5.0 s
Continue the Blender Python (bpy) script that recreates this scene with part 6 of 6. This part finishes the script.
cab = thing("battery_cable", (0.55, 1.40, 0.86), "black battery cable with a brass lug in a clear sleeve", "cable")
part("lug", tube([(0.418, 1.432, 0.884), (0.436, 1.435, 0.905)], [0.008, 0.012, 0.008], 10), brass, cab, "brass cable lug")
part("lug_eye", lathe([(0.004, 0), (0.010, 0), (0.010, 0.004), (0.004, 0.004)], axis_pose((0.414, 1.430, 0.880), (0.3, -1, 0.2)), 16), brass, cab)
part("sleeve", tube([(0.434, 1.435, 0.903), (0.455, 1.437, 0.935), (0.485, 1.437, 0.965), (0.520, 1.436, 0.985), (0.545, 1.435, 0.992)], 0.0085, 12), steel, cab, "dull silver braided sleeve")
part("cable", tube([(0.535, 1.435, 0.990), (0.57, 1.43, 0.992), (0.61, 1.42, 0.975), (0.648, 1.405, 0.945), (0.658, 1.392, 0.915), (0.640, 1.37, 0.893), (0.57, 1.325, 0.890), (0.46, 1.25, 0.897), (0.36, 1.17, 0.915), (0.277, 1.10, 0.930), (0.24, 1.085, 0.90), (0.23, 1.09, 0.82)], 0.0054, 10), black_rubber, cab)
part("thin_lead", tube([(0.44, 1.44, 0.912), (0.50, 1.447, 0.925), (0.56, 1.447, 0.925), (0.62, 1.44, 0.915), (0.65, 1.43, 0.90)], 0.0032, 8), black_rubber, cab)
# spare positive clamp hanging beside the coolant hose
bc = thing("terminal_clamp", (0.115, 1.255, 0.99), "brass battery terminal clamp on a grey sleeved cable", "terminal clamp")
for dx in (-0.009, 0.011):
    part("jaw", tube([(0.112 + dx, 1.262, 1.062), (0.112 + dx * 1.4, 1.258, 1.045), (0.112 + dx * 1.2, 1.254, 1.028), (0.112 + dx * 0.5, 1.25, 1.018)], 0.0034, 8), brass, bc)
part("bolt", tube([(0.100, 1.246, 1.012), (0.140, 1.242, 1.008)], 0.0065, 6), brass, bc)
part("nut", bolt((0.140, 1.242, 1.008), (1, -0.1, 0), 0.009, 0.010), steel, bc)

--

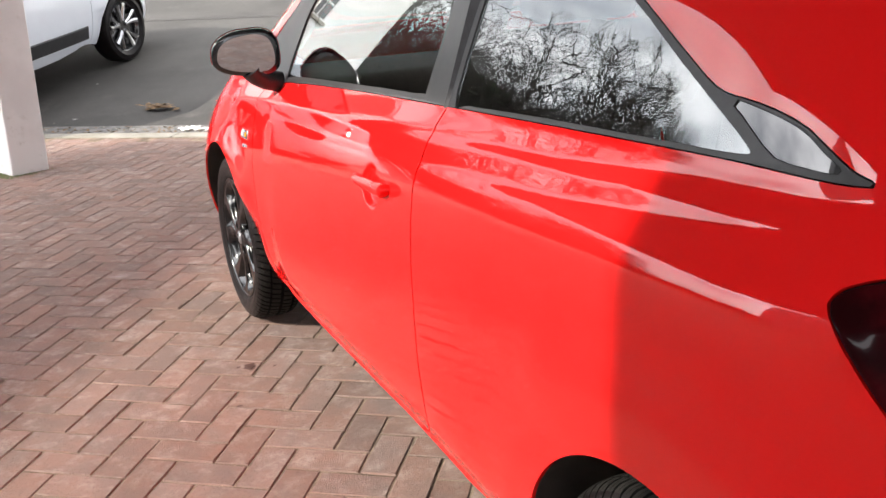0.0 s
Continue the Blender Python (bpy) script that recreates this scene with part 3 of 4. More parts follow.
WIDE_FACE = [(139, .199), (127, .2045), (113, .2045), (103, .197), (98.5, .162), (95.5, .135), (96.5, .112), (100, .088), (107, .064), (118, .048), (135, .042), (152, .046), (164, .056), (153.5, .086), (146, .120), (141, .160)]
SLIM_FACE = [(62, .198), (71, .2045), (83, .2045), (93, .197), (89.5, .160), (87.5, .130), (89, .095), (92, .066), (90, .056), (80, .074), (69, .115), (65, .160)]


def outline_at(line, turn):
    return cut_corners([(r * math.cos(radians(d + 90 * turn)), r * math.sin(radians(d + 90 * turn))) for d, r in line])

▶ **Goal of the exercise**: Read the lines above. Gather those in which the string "script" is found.

▶ **Full solution**:
Continue the Blender Python (bpy) script that recreates this scene with part 6 of 6. This part finishes the script.
Continue the Blender Python (bpy) script that recreates this scene with part 3 of 4. More parts follow.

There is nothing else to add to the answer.